» **Supplied information**
## BEGIN
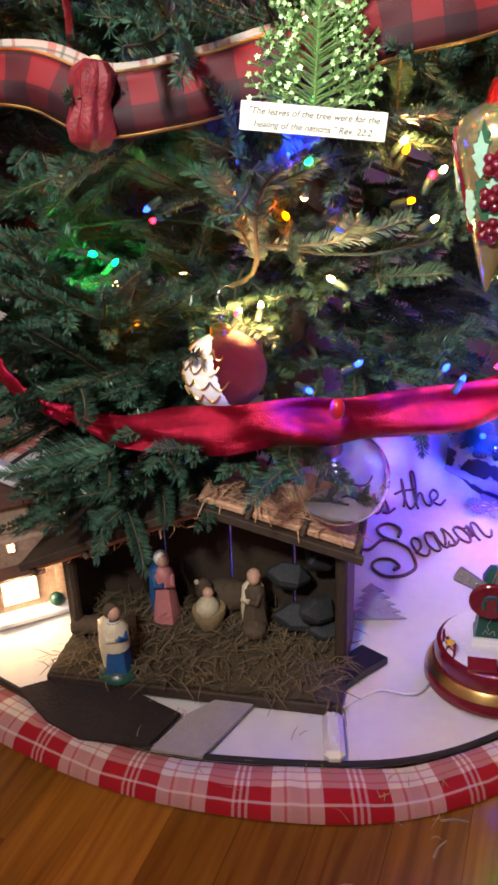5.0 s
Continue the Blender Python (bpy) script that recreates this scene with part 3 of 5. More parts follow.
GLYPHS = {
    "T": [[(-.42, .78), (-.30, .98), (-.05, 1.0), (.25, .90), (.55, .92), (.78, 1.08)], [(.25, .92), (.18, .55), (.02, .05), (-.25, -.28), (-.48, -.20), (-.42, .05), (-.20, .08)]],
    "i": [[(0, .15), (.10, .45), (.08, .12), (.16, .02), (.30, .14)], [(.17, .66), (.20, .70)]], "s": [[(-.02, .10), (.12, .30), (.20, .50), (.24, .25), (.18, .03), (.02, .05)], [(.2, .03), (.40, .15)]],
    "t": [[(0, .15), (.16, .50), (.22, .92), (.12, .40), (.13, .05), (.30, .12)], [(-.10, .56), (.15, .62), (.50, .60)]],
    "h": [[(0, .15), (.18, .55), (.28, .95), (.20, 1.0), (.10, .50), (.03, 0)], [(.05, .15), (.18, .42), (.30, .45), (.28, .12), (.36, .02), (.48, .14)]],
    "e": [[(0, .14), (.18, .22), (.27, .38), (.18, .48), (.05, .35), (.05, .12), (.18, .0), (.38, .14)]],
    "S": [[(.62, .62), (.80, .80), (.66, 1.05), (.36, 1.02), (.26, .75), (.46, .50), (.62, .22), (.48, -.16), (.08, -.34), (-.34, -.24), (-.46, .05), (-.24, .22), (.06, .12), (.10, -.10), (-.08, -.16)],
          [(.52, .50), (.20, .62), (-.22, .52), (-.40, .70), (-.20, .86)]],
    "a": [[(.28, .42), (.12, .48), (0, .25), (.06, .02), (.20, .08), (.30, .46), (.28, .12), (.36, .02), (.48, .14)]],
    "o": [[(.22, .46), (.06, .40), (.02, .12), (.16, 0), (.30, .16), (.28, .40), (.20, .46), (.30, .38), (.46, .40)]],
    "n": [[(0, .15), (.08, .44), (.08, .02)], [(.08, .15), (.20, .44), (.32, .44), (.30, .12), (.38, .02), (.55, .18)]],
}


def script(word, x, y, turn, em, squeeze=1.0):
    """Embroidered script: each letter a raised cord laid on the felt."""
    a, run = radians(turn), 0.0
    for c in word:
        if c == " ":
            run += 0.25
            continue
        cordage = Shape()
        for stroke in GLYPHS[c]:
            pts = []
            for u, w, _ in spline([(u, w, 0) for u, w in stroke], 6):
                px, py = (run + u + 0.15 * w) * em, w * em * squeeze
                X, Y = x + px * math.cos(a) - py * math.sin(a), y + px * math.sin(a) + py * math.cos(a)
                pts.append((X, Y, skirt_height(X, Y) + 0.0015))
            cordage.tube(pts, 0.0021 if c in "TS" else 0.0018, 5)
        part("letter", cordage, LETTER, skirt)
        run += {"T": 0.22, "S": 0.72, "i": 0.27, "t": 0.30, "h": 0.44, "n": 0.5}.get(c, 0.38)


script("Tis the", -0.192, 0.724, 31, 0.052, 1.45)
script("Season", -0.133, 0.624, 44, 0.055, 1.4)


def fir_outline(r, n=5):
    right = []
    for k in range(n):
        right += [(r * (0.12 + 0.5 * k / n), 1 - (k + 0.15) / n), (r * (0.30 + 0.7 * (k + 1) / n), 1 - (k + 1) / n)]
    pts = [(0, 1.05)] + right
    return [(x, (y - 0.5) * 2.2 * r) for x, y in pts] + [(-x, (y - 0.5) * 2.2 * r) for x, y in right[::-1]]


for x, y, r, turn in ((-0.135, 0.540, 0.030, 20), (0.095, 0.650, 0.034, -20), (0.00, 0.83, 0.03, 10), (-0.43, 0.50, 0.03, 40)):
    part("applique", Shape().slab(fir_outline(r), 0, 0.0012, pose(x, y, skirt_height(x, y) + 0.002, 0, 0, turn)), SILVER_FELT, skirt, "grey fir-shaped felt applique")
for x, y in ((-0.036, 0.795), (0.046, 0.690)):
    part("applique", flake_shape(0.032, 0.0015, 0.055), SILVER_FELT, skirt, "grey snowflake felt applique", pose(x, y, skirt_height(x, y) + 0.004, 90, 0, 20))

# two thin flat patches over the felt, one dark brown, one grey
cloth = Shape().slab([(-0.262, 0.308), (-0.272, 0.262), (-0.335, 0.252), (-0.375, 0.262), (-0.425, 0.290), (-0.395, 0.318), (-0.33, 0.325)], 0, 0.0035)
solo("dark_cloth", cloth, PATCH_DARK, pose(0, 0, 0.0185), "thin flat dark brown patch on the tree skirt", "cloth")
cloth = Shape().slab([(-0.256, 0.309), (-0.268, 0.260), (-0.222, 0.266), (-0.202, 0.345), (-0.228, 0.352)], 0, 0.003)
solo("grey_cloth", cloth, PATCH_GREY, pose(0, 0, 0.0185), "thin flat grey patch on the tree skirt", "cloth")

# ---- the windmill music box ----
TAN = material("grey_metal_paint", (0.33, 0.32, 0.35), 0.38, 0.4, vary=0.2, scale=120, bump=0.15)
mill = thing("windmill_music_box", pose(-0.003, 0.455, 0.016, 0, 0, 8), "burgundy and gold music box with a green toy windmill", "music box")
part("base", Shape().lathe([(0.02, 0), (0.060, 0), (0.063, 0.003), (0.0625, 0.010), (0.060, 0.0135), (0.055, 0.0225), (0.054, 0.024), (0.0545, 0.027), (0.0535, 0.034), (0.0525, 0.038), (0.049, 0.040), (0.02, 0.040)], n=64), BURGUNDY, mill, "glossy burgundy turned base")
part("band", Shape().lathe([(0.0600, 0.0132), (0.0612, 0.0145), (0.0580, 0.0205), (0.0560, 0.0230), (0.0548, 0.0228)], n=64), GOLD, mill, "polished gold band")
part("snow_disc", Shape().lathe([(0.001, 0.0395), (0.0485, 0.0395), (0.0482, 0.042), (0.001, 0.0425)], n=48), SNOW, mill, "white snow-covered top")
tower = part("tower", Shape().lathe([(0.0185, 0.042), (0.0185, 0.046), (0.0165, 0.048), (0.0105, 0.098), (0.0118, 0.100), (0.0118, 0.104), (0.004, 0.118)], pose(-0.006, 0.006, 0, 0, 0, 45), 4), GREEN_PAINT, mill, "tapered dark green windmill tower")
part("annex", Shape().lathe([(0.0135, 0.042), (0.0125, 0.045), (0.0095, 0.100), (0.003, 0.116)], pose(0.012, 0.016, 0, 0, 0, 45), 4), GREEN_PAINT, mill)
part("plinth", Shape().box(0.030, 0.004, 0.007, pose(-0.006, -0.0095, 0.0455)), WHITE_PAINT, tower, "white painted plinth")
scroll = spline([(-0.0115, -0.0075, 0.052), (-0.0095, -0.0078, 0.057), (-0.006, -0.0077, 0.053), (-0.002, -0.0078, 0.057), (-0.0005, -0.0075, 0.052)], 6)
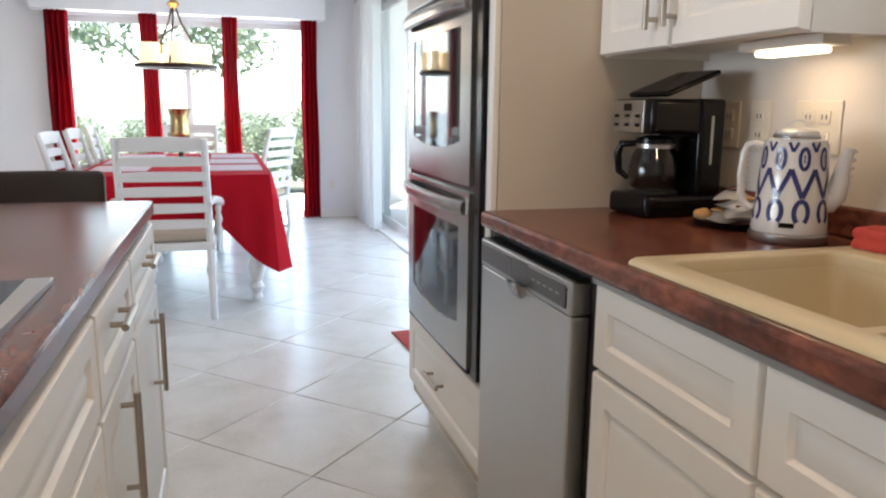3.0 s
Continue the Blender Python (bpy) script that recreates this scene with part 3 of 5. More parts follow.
## END
» **Given instruction**
Please transcribe the material above exactly as written. Leave the pictures out.

» **Written solution**
5.0 s
Continue the Blender Python (bpy) script that recreates this scene with part 3 of 5. More parts follow.
GLYPHS = {
    "T": [[(-.42, .78), (-.30, .98), (-.05, 1.0), (.25, .90), (.55, .92), (.78, 1.08)], [(.25, .92), (.18, .55), (.02, .05), (-.25, -.28), (-.48, -.20), (-.42, .05), (-.20, .08)]],
    "i": [[(0, .15), (.10, .45), (.08, .12), (.16, .02), (.30, .14)], [(.17, .66), (.20, .70)]], "s": [[(-.02, .10), (.12, .30), (.20, .50), (.24, .25), (.18, .03), (.02, .05)], [(.2, .03), (.40, .15)]],
    "t": [[(0, .15), (.16, .50), (.22, .92), (.12, .40), (.13, .05), (.30, .12)], [(-.10, .56), (.15, .62), (.50, .60)]],
    "h": [[(0, .15), (.18, .55), (.28, .95), (.20, 1.0), (.10, .50), (.03, 0)], [(.05, .15), (.18, .42), (.30, .45), (.28, .12), (.36, .02), (.48, .14)]],
    "e": [[(0, .14), (.18, .22), (.27, .38), (.18, .48), (.05, .35), (.05, .12), (.18, .0), (.38, .14)]],
    "S": [[(.62, .62), (.80, .80), (.66, 1.05), (.36, 1.02), (.26, .75), (.46, .50), (.62, .22), (.48, -.16), (.08, -.34), (-.34, -.24), (-.46, .05), (-.24, .22), (.06, .12), (.10, -.10), (-.08, -.16)],
          [(.52, .50), (.20, .62), (-.22, .52), (-.40, .70), (-.20, .86)]],
    "a": [[(.28, .42), (.12, .48), (0, .25), (.06, .02), (.20, .08), (.30, .46), (.28, .12), (.36, .02), (.48, .14)]],
    "o": [[(.22, .46), (.06, .40), (.02, .12), (.16, 0), (.30, .16), (.28, .40), (.20, .46), (.30, .38), (.46, .40)]],
    "n": [[(0, .15), (.08, .44), (.08, .02)], [(.08, .15), (.20, .44), (.32, .44), (.30, .12), (.38, .02), (.55, .18)]],
}


def script(word, x, y, turn, em, squeeze=1.0):
    """Embroidered script: each letter a raised cord laid on the felt."""
    a, run = radians(turn), 0.0
    for c in word:
        if c == " ":
            run += 0.25
            continue
        cordage = Shape()
        for stroke in GLYPHS[c]:
            pts = []
            for u, w, _ in spline([(u, w, 0) for u, w in stroke], 6):
                px, py = (run + u + 0.15 * w) * em, w * em * squeeze
                X, Y = x + px * math.cos(a) - py * math.sin(a), y + px * math.sin(a) + py * math.cos(a)
                pts.append((X, Y, skirt_height(X, Y) + 0.0015))
            cordage.tube(pts, 0.0021 if c in "TS" else 0.0018, 5)
        part("letter", cordage, LETTER, skirt)
        run += {"T": 0.22, "S": 0.72, "i": 0.27, "t": 0.30, "h": 0.44, "n": 0.5}.get(c, 0.38)


script("Tis the", -0.192, 0.724, 31, 0.052, 1.45)
script("Season", -0.133, 0.624, 44, 0.055, 1.4)


def fir_outline(r, n=5):
    right = []
    for k in range(n):
        right += [(r * (0.12 + 0.5 * k / n), 1 - (k + 0.15) / n), (r * (0.30 + 0.7 * (k + 1) / n), 1 - (k + 1) / n)]
    pts = [(0, 1.05)] + right
    return [(x, (y - 0.5) * 2.2 * r) for x, y in pts] + [(-x, (y - 0.5) * 2.2 * r) for x, y in right[::-1]]


for x, y, r, turn in ((-0.135, 0.540, 0.030, 20), (0.095, 0.650, 0.034, -20), (0.00, 0.83, 0.03, 10), (-0.43, 0.50, 0.03, 40)):
    part("applique", Shape().slab(fir_outline(r), 0, 0.0012, pose(x, y, skirt_height(x, y) + 0.002, 0, 0, turn)), SILVER_FELT, skirt, "grey fir-shaped felt applique")
for x, y in ((-0.036, 0.795), (0.046, 0.690)):
    part("applique", flake_shape(0.032, 0.0015, 0.055), SILVER_FELT, skirt, "grey snowflake felt applique", pose(x, y, skirt_height(x, y) + 0.004, 90, 0, 20))

# two thin flat patches over the felt, one dark brown, one grey
cloth = Shape().slab([(-0.262, 0.308), (-0.272, 0.262), (-0.335, 0.252), (-0.375, 0.262), (-0.425, 0.290), (-0.395, 0.318), (-0.33, 0.325)], 0, 0.0035)
solo("dark_cloth", cloth, PATCH_DARK, pose(0, 0, 0.0185), "thin flat dark brown patch on the tree skirt", "cloth")
cloth = Shape().slab([(-0.256, 0.309), (-0.268, 0.260), (-0.222, 0.266), (-0.202, 0.345), (-0.228, 0.352)], 0, 0.003)
solo("grey_cloth", cloth, PATCH_GREY, pose(0, 0, 0.0185), "thin flat grey patch on the tree skirt", "cloth")

# ---- the windmill music box ----
TAN = material("grey_metal_paint", (0.33, 0.32, 0.35), 0.38, 0.4, vary=0.2, scale=120, bump=0.15)
mill = thing("windmill_music_box", pose(-0.003, 0.455, 0.016, 0, 0, 8), "burgundy and gold music box with a green toy windmill", "music box")
part("base", Shape().lathe([(0.02, 0), (0.060, 0), (0.063, 0.003), (0.0625, 0.010), (0.060, 0.0135), (0.055, 0.0225), (0.054, 0.024), (0.0545, 0.027), (0.0535, 0.034), (0.0525, 0.038), (0.049, 0.040), (0.02, 0.040)], n=64), BURGUNDY, mill, "glossy burgundy turned base")
part("band", Shape().lathe([(0.0600, 0.0132), (0.0612, 0.0145), (0.0580, 0.0205), (0.0560, 0.0230), (0.0548, 0.0228)], n=64), GOLD, mill, "polished gold band")
part("snow_disc", Shape().lathe([(0.001, 0.0395), (0.0485, 0.0395), (0.0482, 0.042), (0.001, 0.0425)], n=48), SNOW, mill, "white snow-covered top")
tower = part("tower", Shape().lathe([(0.0185, 0.042), (0.0185, 0.046), (0.0165, 0.048), (0.0105, 0.098), (0.0118, 0.100), (0.0118, 0.104), (0.004, 0.118)], pose(-0.006, 0.006, 0, 0, 0, 45), 4), GREEN_PAINT, mill, "tapered dark green windmill tower")
part("annex", Shape().lathe([(0.0135, 0.042), (0.0125, 0.045), (0.0095, 0.100), (0.003, 0.116)], pose(0.012, 0.016, 0, 0, 0, 45), 4), GREEN_PAINT, mill)
part("plinth", Shape().box(0.030, 0.004, 0.007, pose(-0.006, -0.0095, 0.0455)), WHITE_PAINT, tower, "white painted plinth")
scroll = spline([(-0.0115, -0.0075, 0.052), (-0.0095, -0.0078, 0.057), (-0.006, -0.0077, 0.053), (-0.002, -0.0078, 0.057), (-0.0005, -0.0075, 0.052)], 6)
3.0 s
Continue the Blender Python (bpy) script that recreates this scene with part 3 of 5. More parts follow.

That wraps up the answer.